[MATERIAL]:
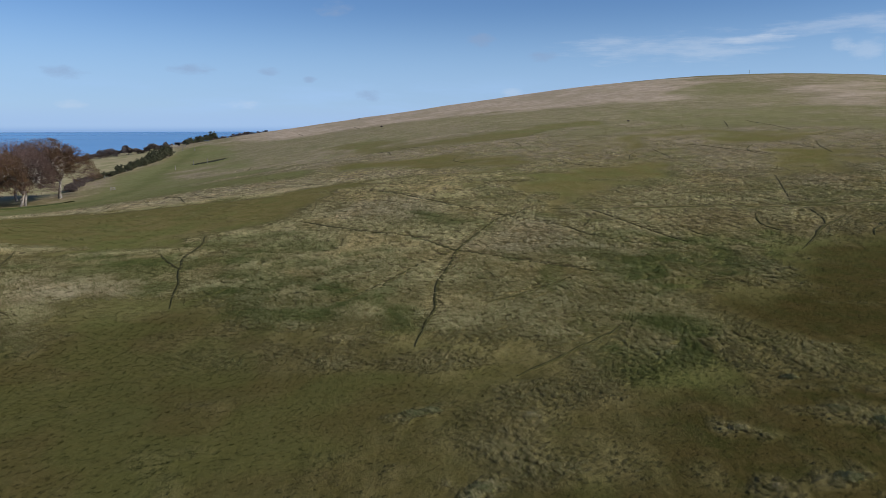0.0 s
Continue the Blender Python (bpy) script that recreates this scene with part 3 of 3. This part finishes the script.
def build_grass():
    rng = np.random.default_rng(5)
    xs, ys, sizes, hearts = [], [], [], []
    for lo, hi in ((13, 24), (24, 34), (34, 45), (45, 60), (60, 80), (80, 105), (105, 135), (135, 170), (170, 210), (210, 260)):
        mean = (lo + hi) / 2
        s = 0.16 if mean < 30 else 0.18 if mean < 40 else 0.20 * mean / 40 if mean < 52 else 0.26 if mean < 72 else 0.26 * (mean / 72) ** 0.95
        half, gap = 0.70 * (hi + 12), (1.28 if hi < 80 else 1.5 if hi < 110 else 2.0) * s
        # tussocks on a loose grid turned to the wind, four sprays of blades in each
        far = half + hi
        i, j = np.meshgrid(np.arange(-far, far, 1.75 * gap), np.arange(-far, far, gap))
        i, j = i.ravel() + rng.uniform(-0.8, 0.8, i.size) * gap, j.ravel() + rng.uniform(-0.7, 0.7, i.size) * gap
        x, y = WIND[0] * i - WIND[1] * j, (lo + hi) / 2 + WIND[1] * i + WIND[0] * j
        keep = (y > lo) & (y < hi) & (np.abs(x) < 0.68 * (y + 8))
        x, y = x[keep], y[keep]
        heart = rng.random(len(x))
        i, j = rng.normal(0, 0.42 * gap, 4 * len(x)), rng.normal(0, 0.27 * gap, 4 * len(x))
        xs.append(np.repeat(x, 4) + WIND[0] * i - WIND[1] * j), ys.append(np.repeat(y, 4) + WIND[1] * i + WIND[0] * j)
        sizes.append(np.full(4 * len(x), min(1.1, s / 0.255))), hearts.append(np.repeat(heart, 4))
    x, y, size, heart = (np.concatenate(v) for v in (xs, ys, sizes, hearts))
    keep = rng.random(len(x)) < tufted(x, y)
    x, y, size, heart = x[keep], y[keep], size[keep], heart[keep]
    lawn, lush, field, dark_turf, dry, brow = cover(x, y)
    # the sea wind combs the blades over to the south-east
    sway = radians(-42) + 0.7 * (rough(x, y, 7.0, 74) - 0.5)
    cx, cy = np.cos(sway), np.sin(sway)
    # swathes drawn out along the wind
    along_, across = (x * WIND[0] + y * WIND[1]) / 2.4, y * WIND[0] - x * WIND[1]
    streak = rough(along_, across, 0.5, 78)
    clear = np.minimum.reduce([off_track(x + d * cx, y + d * cy) for d in (0, 0.15, 0.35, 0.6)])
    keep = (rng.random(len(x)) > np.clip(1.9 * lawn - 0.75, 0, 0.80)) & (field < 0.3) & (heart > 0.06) & (clear > rng.normal(-0.02, 0.04, len(x)))
    x, y, size, lawn, lush, dark_turf, dry, sway, streak, heart, clear = (v[keep] for v in (x, y, size, lawn, lush, dark_turf, dry, sway, streak, heart, clear))
    n, blades = len(x), 6
    z = height(x, y)
    clump = rough(x, y, 1.1, 71) * 0.6 + rough(x, y, 0.5, 72) * 0.4
    small = 1 - 0.66 * lawn
    tall = (0.05 + 0.07 * clump + 0.09 * heart + 0.04 * rng.random(n)) * small * size ** 0.5 * np.clip(0.45 + clear, 0.45, 1) * (1 - 0.45 * np.clip((y - 85) / 60, 0, 1))
    reach = (0.34 + 0.30 * rng.random(n)) * size * small * np.clip(0.45 + clear, 0.5, 1)
    # tint also drops close in and far out along y, tuned to the view's brightness
    tint = np.clip(0.10 + 0.34 * rough(x, y, 2.2, 73) + 0.22 * rough(x, y, 11.0, 75) + (0.46 + 0.48 * np.clip((y - 40) / 30, 0, 1) * np.clip((150 - y) / 60, 0.3, 1)) * (0.40 * rng.random(n) + 0.52 * heart + 0.40 * (streak - 0.5) - 0.42) - 0.17 + 0.36 * np.clip((y - 42) / 55, 0, 1) - 0.22 * np.clip((y - 88) / 60, 0, 1), 0, 1)
    # tint painted darker towards the east, for the dimmer right of the view
    tint = np.clip(tint + 0.10 * dry - 0.15 * np.clip((x - 0.12 * y - 4) / 28, 0, 1), 0, 1) * (1 - 0.45 * dark_turf)
    turn = sway[:, None] + np.linspace(-1, 1, blades)[None, :] * 0.26 + rng.normal(0, 0.20, (n, blades))
    r = reach[:, None] * rng.uniform(0.7, 1.3, (n, blades))
    dx, dy = np.cos(turn) * r, np.sin(turn) * r
    px, py = -np.sin(turn), np.cos(turn)
    w = (size * small)[:, None] * rng.uniform(0.015, 0.034, (n, blades))
    h = tall[:, None] * rng.uniform(0.7, 1.3, (n, blades))
    low = z[:, None]
    aside = np.linspace(-1, 1, blades)[None, :] * 0.10 * size[:, None]
    x, y = x[:, None] + aside * px, y[:, None] + aside * py
    base = np.stack([x - 0.05 * dx, y - 0.05 * dy, low - 0.04 + 0 * dx], -1)
    left = np.stack([x + 0.38 * dx + px * w, y + 0.38 * dy + py * w, low + h], -1)
    right = np.stack([x + 0.38 * dx - px * w, y + 0.38 * dy - py * w, low + h], -1)
    tip = np.stack([x + dx, y + dy, low + h * 0.30], -1)
    verts = np.stack([base, left, right, tip], 2).reshape(-1, 3)
    k = np.arange(n * blades) * 4
    faces = np.concatenate([np.stack([k, k + 2, k + 1], 1), np.stack([k + 1, k + 2, k + 3], 1)])
    me = quads_mesh("grass", verts, faces, TUFT)
    each = 4 * blades
    carry(me, lawn=np.repeat(lawn, each), lush=np.repeat(lush, each), dry=np.repeat(dry, each), dark_turf=np.repeat(dark_turf, each), tint=np.repeat(tint, each))
    tagged(new("grass", me), "wind-combed straw-coloured tussock grass with greener tufts", "grass", kind="stuff")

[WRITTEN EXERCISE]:
Would you set down the listing exactly, omitting pictures?

[WORKED SOLUTION]:
0.0 s
Continue the Blender Python (bpy) script that recreates this scene with part 3 of 3. This part finishes the script.
def build_grass():
    rng = np.random.default_rng(5)
    xs, ys, sizes, hearts = [], [], [], []
    for lo, hi in ((13, 24), (24, 34), (34, 45), (45, 60), (60, 80), (80, 105), (105, 135), (135, 170), (170, 210), (210, 260)):
        mean = (lo + hi) / 2
        s = 0.16 if mean < 30 else 0.18 if mean < 40 else 0.20 * mean / 40 if mean < 52 else 0.26 if mean < 72 else 0.26 * (mean / 72) ** 0.95
        half, gap = 0.70 * (hi + 12), (1.28 if hi < 80 else 1.5 if hi < 110 else 2.0) * s
        # tussocks on a loose grid turned to the wind, four sprays of blades in each
        far = half + hi
        i, j = np.meshgrid(np.arange(-far, far, 1.75 * gap), np.arange(-far, far, gap))
        i, j = i.ravel() + rng.uniform(-0.8, 0.8, i.size) * gap, j.ravel() + rng.uniform(-0.7, 0.7, i.size) * gap
        x, y = WIND[0] * i - WIND[1] * j, (lo + hi) / 2 + WIND[1] * i + WIND[0] * j
        keep = (y > lo) & (y < hi) & (np.abs(x) < 0.68 * (y + 8))
        x, y = x[keep], y[keep]
        heart = rng.random(len(x))
        i, j = rng.normal(0, 0.42 * gap, 4 * len(x)), rng.normal(0, 0.27 * gap, 4 * len(x))
        xs.append(np.repeat(x, 4) + WIND[0] * i - WIND[1] * j), ys.append(np.repeat(y, 4) + WIND[1] * i + WIND[0] * j)
        sizes.append(np.full(4 * len(x), min(1.1, s / 0.255))), hearts.append(np.repeat(heart, 4))
    x, y, size, heart = (np.concatenate(v) for v in (xs, ys, sizes, hearts))
    keep = rng.random(len(x)) < tufted(x, y)
    x, y, size, heart = x[keep], y[keep], size[keep], heart[keep]
    lawn, lush, field, dark_turf, dry, brow = cover(x, y)
    # the sea wind combs the blades over to the south-east
    sway = radians(-42) + 0.7 * (rough(x, y, 7.0, 74) - 0.5)
    cx, cy = np.cos(sway), np.sin(sway)
    # swathes drawn out along the wind
    along_, across = (x * WIND[0] + y * WIND[1]) / 2.4, y * WIND[0] - x * WIND[1]
    streak = rough(along_, across, 0.5, 78)
    clear = np.minimum.reduce([off_track(x + d * cx, y + d * cy) for d in (0, 0.15, 0.35, 0.6)])
    keep = (rng.random(len(x)) > np.clip(1.9 * lawn - 0.75, 0, 0.80)) & (field < 0.3) & (heart > 0.06) & (clear > rng.normal(-0.02, 0.04, len(x)))
    x, y, size, lawn, lush, dark_turf, dry, sway, streak, heart, clear = (v[keep] for v in (x, y, size, lawn, lush, dark_turf, dry, sway, streak, heart, clear))
    n, blades = len(x), 6
    z = height(x, y)
    clump = rough(x, y, 1.1, 71) * 0.6 + rough(x, y, 0.5, 72) * 0.4
    small = 1 - 0.66 * lawn
    tall = (0.05 + 0.07 * clump + 0.09 * heart + 0.04 * rng.random(n)) * small * size ** 0.5 * np.clip(0.45 + clear, 0.45, 1) * (1 - 0.45 * np.clip((y - 85) / 60, 0, 1))
    reach = (0.34 + 0.30 * rng.random(n)) * size * small * np.clip(0.45 + clear, 0.5, 1)
    # tint also drops close in and far out along y, tuned to the view's brightness
    tint = np.clip(0.10 + 0.34 * rough(x, y, 2.2, 73) + 0.22 * rough(x, y, 11.0, 75) + (0.46 + 0.48 * np.clip((y - 40) / 30, 0, 1) * np.clip((150 - y) / 60, 0.3, 1)) * (0.40 * rng.random(n) + 0.52 * heart + 0.40 * (streak - 0.5) - 0.42) - 0.17 + 0.36 * np.clip((y - 42) / 55, 0, 1) - 0.22 * np.clip((y - 88) / 60, 0, 1), 0, 1)
    # tint painted darker towards the east, for the dimmer right of the view
    tint = np.clip(tint + 0.10 * dry - 0.15 * np.clip((x - 0.12 * y - 4) / 28, 0, 1), 0, 1) * (1 - 0.45 * dark_turf)
    turn = sway[:, None] + np.linspace(-1, 1, blades)[None, :] * 0.26 + rng.normal(0, 0.20, (n, blades))
    r = reach[:, None] * rng.uniform(0.7, 1.3, (n, blades))
    dx, dy = np.cos(turn) * r, np.sin(turn) * r
    px, py = -np.sin(turn), np.cos(turn)
    w = (size * small)[:, None] * rng.uniform(0.015, 0.034, (n, blades))
    h = tall[:, None] * rng.uniform(0.7, 1.3, (n, blades))
    low = z[:, None]
    aside = np.linspace(-1, 1, blades)[None, :] * 0.10 * size[:, None]
    x, y = x[:, None] + aside * px, y[:, None] + aside * py
    base = np.stack([x - 0.05 * dx, y - 0.05 * dy, low - 0.04 + 0 * dx], -1)
    left = np.stack([x + 0.38 * dx + px * w, y + 0.38 * dy + py * w, low + h], -1)
    right = np.stack([x + 0.38 * dx - px * w, y + 0.38 * dy - py * w, low + h], -1)
    tip = np.stack([x + dx, y + dy, low + h * 0.30], -1)
    verts = np.stack([base, left, right, tip], 2).reshape(-1, 3)
    k = np.arange(n * blades) * 4
    faces = np.concatenate([np.stack([k, k + 2, k + 1], 1), np.stack([k + 1, k + 2, k + 3], 1)])
    me = quads_mesh("grass", verts, faces, TUFT)
    each = 4 * blades
    carry(me, lawn=np.repeat(lawn, each), lush=np.repeat(lush, each), dry=np.repeat(dry, each), dark_turf=np.repeat(dark_turf, each), tint=np.repeat(tint, each))
    tagged(new("grass", me), "wind-combed straw-coloured tussock grass with greener tufts", "grass", kind="stuff")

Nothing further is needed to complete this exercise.